[Start Provided data]
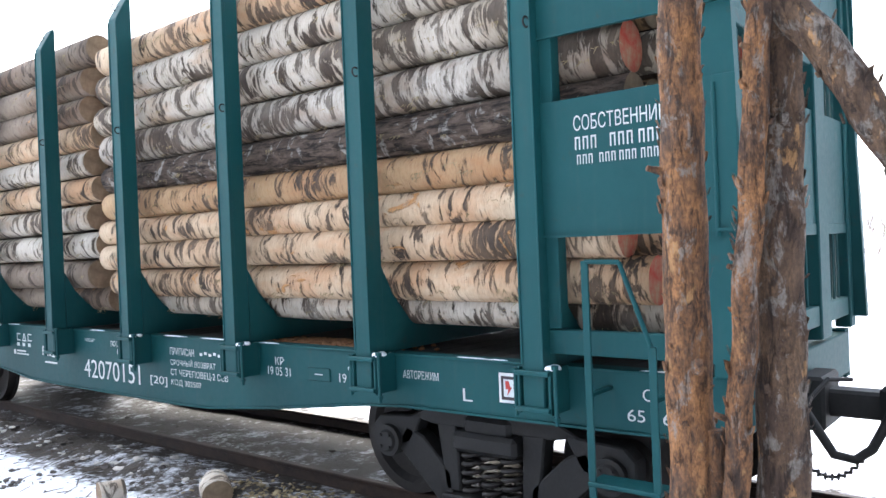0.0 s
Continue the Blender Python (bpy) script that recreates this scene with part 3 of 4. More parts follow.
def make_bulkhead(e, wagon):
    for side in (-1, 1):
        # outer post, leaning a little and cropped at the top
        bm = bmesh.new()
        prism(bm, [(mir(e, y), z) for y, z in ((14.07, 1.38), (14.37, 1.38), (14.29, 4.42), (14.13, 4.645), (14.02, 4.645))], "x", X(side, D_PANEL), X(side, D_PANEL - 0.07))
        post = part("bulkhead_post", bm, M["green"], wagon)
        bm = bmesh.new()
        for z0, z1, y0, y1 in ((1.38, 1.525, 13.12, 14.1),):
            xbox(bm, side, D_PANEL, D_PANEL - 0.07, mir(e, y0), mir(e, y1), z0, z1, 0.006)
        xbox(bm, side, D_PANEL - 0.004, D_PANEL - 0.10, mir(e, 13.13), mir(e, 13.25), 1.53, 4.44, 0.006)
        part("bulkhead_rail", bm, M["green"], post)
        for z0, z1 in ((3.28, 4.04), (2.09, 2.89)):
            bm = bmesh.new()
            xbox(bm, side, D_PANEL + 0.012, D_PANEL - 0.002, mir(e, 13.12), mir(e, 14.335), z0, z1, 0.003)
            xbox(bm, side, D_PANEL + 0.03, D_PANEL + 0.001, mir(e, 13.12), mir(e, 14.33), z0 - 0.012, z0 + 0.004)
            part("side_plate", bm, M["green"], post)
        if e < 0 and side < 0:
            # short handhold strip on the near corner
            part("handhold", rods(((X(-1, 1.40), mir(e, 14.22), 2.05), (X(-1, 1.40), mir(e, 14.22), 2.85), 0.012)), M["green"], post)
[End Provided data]
(Task details):
Where a line of the material above holds the string "part", copy that line.

(Answer for this exercise):
Continue the Blender Python (bpy) script that recreates this scene with part 3 of 4. More parts follow.
        post = part("bulkhead_post", bm, M["green"], wagon)
        part("bulkhead_rail", bm, M["green"], post)
            part("side_plate", bm, M["green"], post)
            part("handhold", rods(((X(-1, 1.40), mir(e, 14.22), 2.05), (X(-1, 1.40), mir(e, 14.22), 2.85), 0.012)), M["green"], post)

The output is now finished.